NMR is the pulsing of radio frequency on materials placed in a small chamber with a strong magnet. One can determine how the material’s atoms connect by manipulating energy movement through the material using pulse and delay of radio frequencies. The maps that I have employed in my piece show the tips of these radio waves, their intersections, and their amplitudes.
I was initially drawn to these maps by their visual correspondence to wood grain and fungal growth patterns, both of which I used frequently in my prints. As my comprehension of this data evolved, I became more interested in how data taken in time was converted to a three-dimensional space, which was then rendered in one plane.
Sound was reduced to line/signal and emptiness/silence. Without the gaps, the signal was meaningless. Spaces in the middle of what I recognized as wood knots were intersections of radio waves. At once, I saw sound interweaving, popping, and clashing—a sort of atonal music.

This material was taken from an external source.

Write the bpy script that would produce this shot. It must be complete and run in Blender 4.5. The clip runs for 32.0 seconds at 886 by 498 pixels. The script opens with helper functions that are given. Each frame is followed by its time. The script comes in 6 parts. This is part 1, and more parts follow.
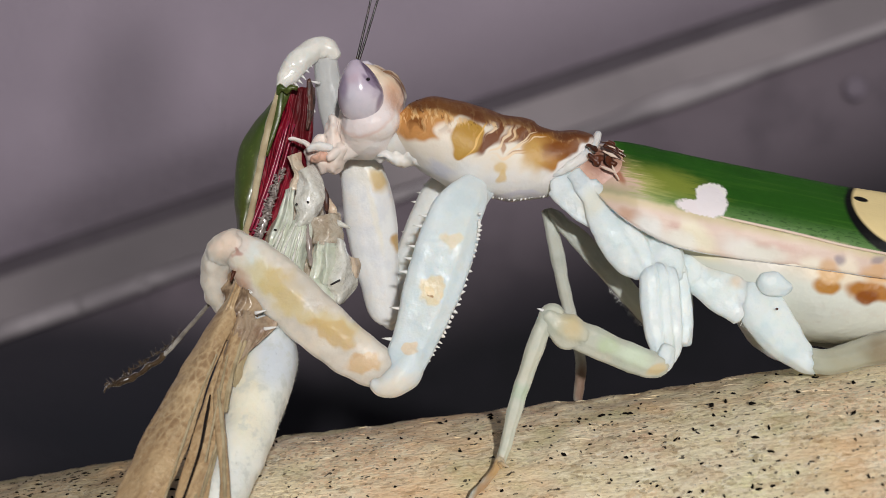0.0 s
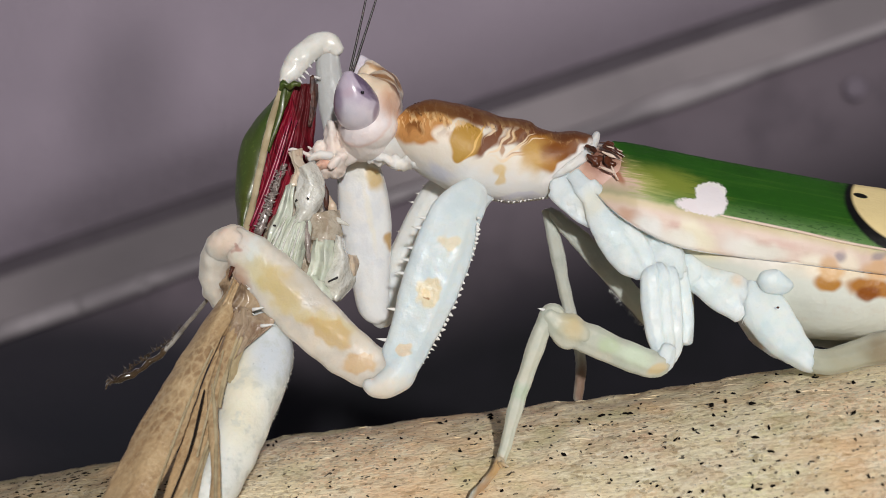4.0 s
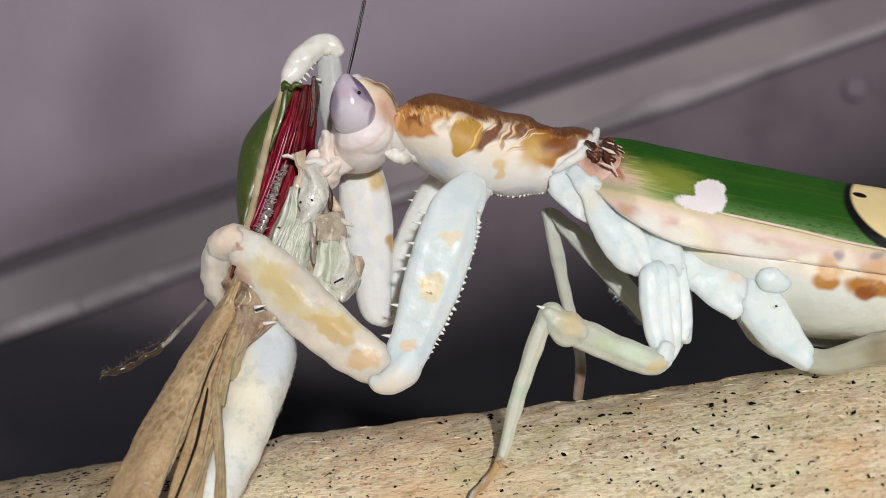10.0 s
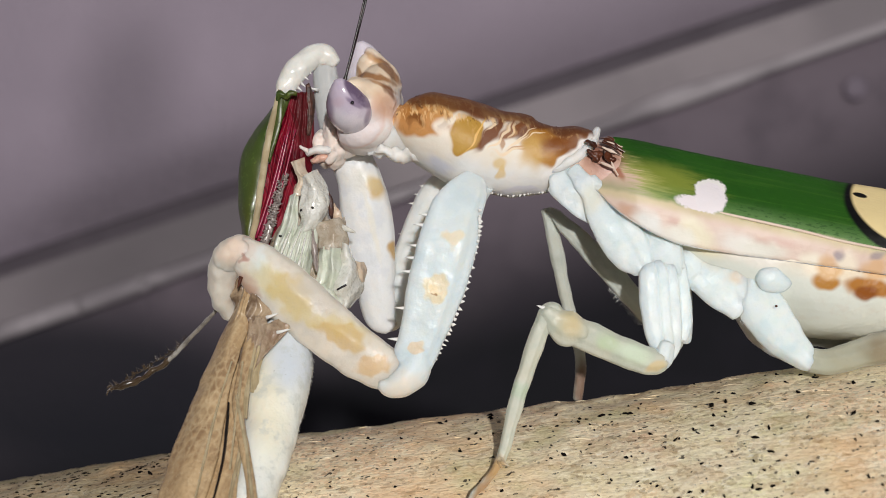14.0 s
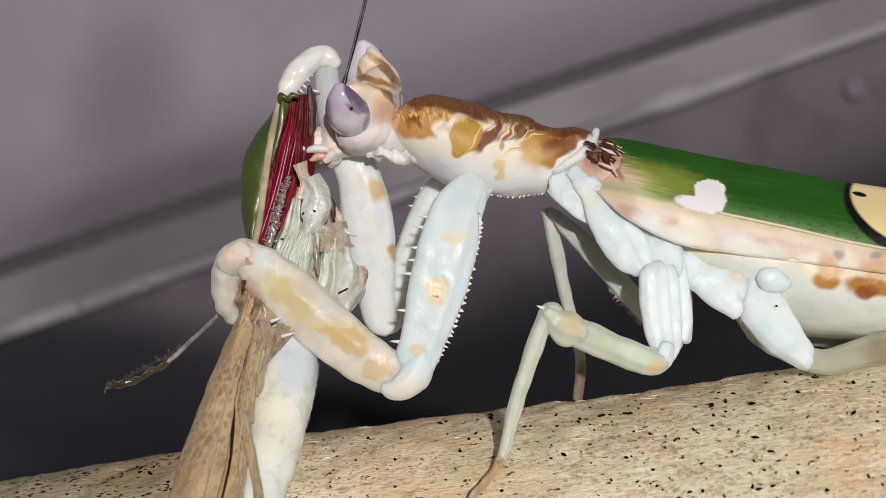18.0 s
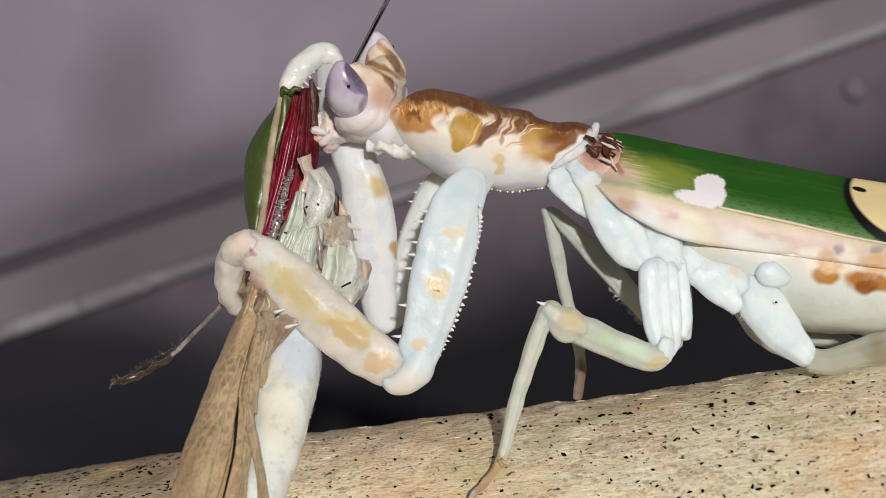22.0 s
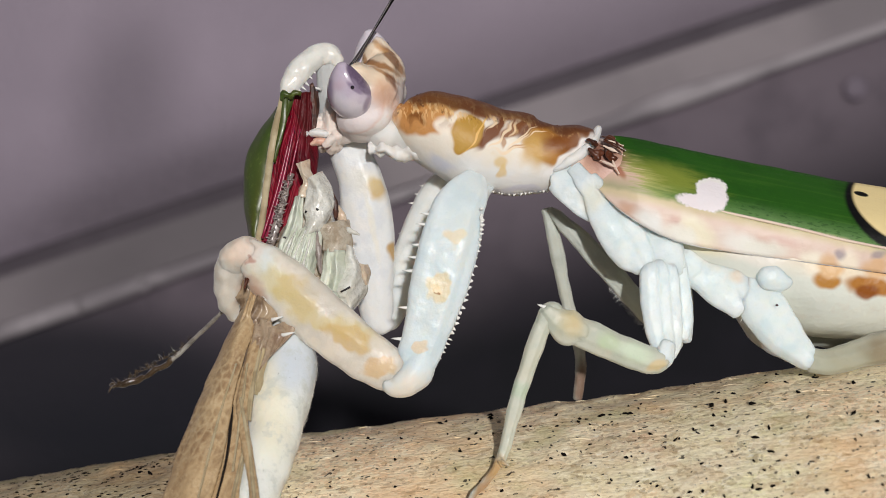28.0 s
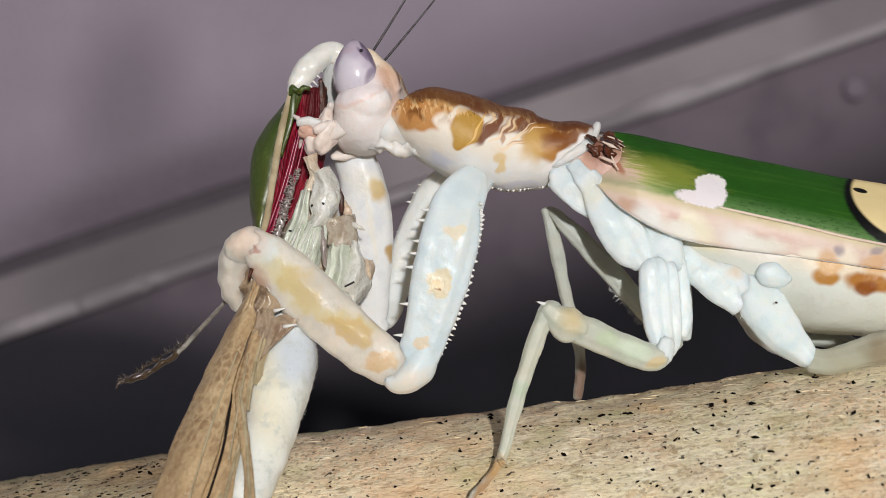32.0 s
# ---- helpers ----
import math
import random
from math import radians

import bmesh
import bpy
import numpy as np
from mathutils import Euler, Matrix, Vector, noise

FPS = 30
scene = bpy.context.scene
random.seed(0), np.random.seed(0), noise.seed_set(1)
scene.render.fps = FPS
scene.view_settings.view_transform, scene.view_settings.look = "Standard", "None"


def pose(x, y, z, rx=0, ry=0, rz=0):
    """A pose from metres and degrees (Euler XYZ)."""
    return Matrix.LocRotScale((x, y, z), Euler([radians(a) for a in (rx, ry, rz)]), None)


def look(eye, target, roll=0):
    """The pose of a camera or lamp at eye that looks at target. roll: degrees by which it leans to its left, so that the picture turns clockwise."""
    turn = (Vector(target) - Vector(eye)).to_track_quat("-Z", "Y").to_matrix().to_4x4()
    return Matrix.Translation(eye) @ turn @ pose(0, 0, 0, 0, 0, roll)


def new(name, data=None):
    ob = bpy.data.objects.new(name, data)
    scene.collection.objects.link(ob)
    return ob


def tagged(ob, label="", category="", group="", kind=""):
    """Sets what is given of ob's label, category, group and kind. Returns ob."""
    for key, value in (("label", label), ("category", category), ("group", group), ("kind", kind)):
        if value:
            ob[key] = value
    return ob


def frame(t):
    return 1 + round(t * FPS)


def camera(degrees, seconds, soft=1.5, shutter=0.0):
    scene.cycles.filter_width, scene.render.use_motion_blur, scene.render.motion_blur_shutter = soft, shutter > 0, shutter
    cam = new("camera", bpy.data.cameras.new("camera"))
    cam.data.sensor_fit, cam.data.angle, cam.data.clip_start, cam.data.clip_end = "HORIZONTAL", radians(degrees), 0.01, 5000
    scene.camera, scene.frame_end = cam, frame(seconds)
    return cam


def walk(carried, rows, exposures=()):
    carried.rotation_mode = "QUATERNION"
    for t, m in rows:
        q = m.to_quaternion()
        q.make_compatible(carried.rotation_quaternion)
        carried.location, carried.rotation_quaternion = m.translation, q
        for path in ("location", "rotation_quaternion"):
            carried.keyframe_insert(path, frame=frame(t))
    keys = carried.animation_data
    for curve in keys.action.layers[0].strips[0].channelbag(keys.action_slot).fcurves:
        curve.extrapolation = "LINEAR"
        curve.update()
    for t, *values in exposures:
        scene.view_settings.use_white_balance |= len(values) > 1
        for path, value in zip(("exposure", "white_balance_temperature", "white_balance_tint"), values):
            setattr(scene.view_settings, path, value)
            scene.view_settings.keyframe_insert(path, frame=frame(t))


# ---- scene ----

To create “Interstices”, I layered discordantly-colored fragments of Dr. Machonkin’s data to convey the simultaneous intermingling and repulsion of the wavelengths in his work. I also preserved the mechanized line quality of the maps to act as a foil to their organic patternings.
The resulting “pulse and delay” is more of a visual dance than scientific finding. Nonetheless, I would like to think that Interstices will cause viewers to begin to contemplate the nature of how visual patterns and languages are important to both science and contemporary art, and how the complexity of these systems might be better communicated through a joining of disciplines.